__Provided data__:
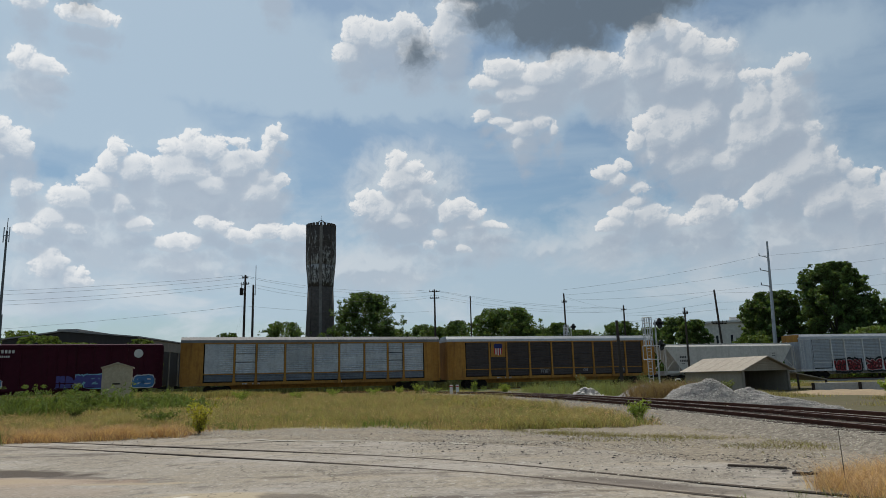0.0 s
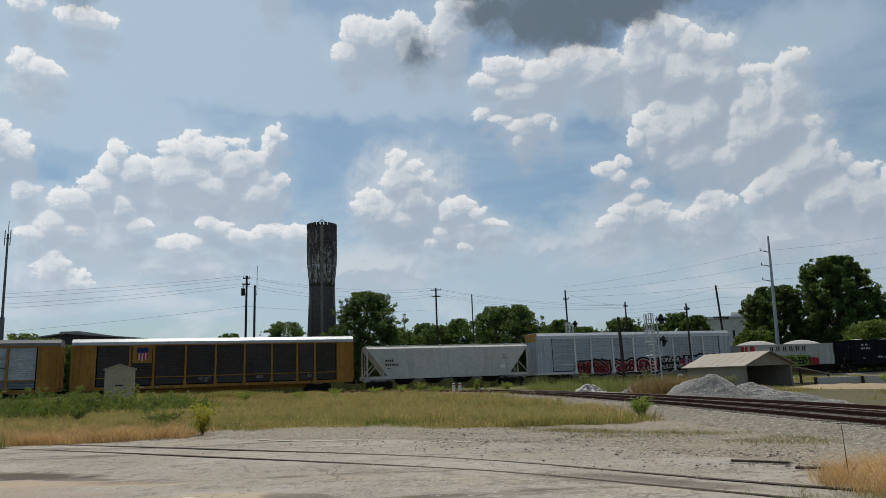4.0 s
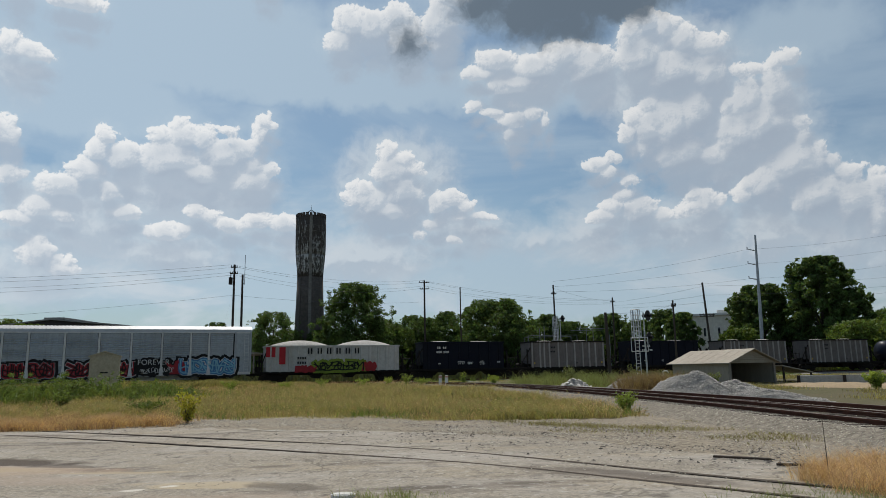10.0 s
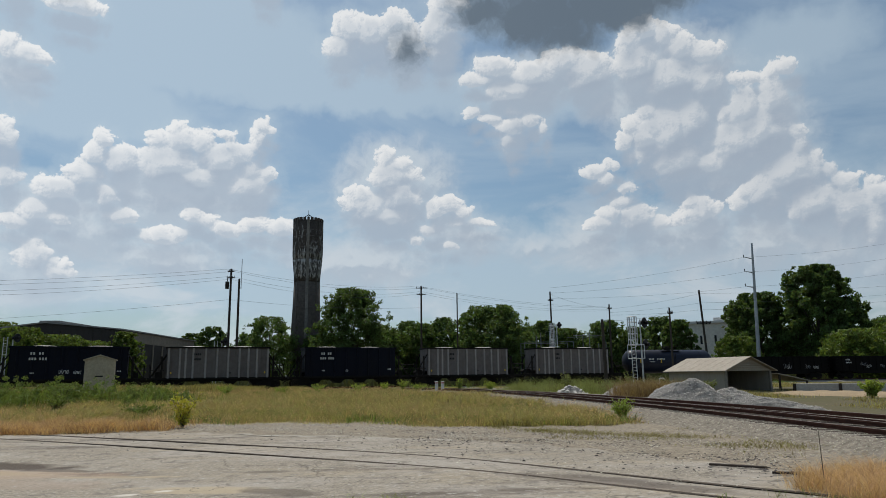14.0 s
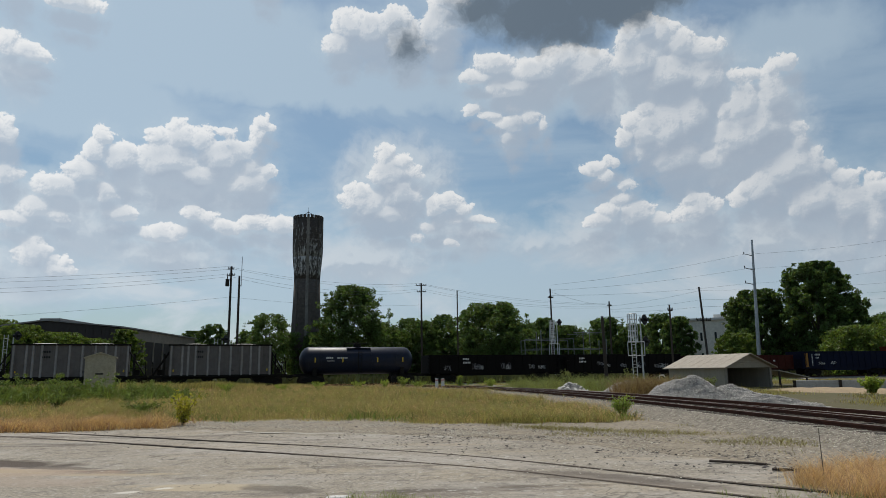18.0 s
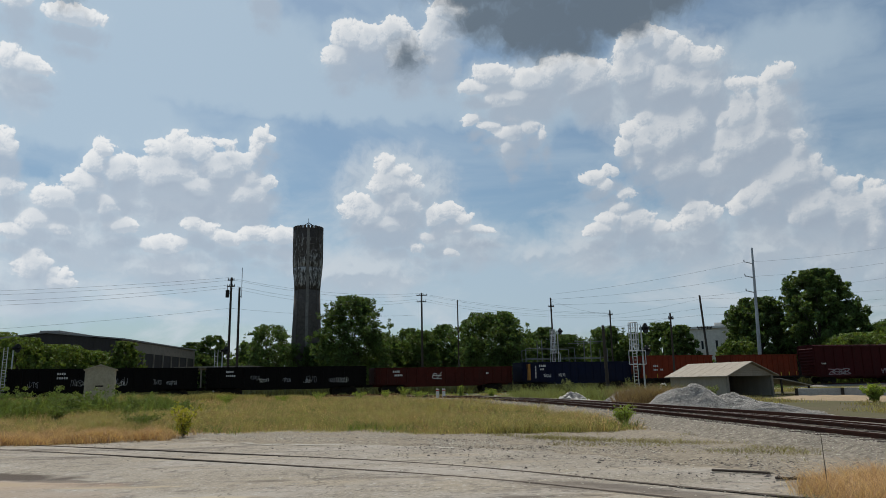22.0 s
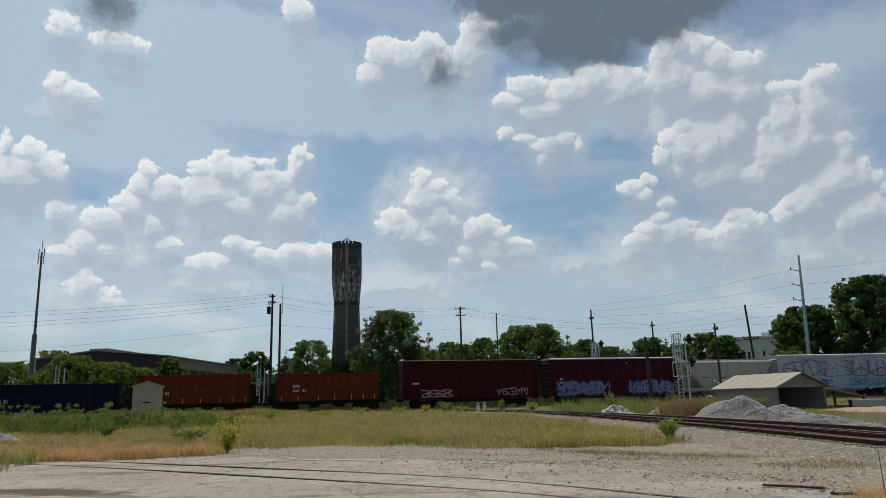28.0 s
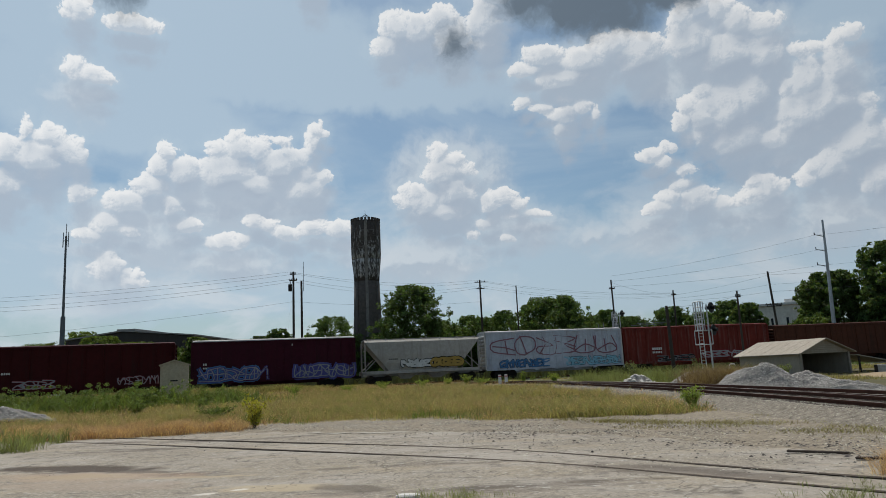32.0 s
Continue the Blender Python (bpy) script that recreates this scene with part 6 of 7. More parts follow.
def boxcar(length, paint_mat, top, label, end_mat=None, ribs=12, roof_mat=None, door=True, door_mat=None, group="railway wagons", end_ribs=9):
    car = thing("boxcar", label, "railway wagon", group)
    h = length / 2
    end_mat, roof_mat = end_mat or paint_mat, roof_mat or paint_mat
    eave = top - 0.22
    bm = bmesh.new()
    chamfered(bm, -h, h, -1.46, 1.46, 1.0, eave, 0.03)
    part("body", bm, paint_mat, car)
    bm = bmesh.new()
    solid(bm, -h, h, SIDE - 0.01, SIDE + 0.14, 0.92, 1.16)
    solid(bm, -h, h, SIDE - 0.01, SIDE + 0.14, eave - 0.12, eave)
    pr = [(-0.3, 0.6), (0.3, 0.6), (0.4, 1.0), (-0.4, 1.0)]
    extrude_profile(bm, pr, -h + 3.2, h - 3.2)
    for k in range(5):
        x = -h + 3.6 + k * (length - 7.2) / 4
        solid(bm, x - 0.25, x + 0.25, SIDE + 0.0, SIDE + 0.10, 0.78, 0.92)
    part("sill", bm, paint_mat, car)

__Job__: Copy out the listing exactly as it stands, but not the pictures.

__Result__:
0.0 s
4.0 s
10.0 s
14.0 s
18.0 s
22.0 s
28.0 s
32.0 s
Continue the Blender Python (bpy) script that recreates this scene with part 6 of 7. More parts follow.
def boxcar(length, paint_mat, top, label, end_mat=None, ribs=12, roof_mat=None, door=True, door_mat=None, group="railway wagons", end_ribs=9):
    car = thing("boxcar", label, "railway wagon", group)
    h = length / 2
    end_mat, roof_mat = end_mat or paint_mat, roof_mat or paint_mat
    eave = top - 0.22
    bm = bmesh.new()
    chamfered(bm, -h, h, -1.46, 1.46, 1.0, eave, 0.03)
    part("body", bm, paint_mat, car)
    bm = bmesh.new()
    solid(bm, -h, h, SIDE - 0.01, SIDE + 0.14, 0.92, 1.16)
    solid(bm, -h, h, SIDE - 0.01, SIDE + 0.14, eave - 0.12, eave)
    pr = [(-0.3, 0.6), (0.3, 0.6), (0.4, 1.0), (-0.4, 1.0)]
    extrude_profile(bm, pr, -h + 3.2, h - 3.2)
    for k in range(5):
        x = -h + 3.6 + k * (length - 7.2) / 4
        solid(bm, x - 0.25, x + 0.25, SIDE + 0.0, SIDE + 0.10, 0.78, 0.92)
    part("sill", bm, paint_mat, car)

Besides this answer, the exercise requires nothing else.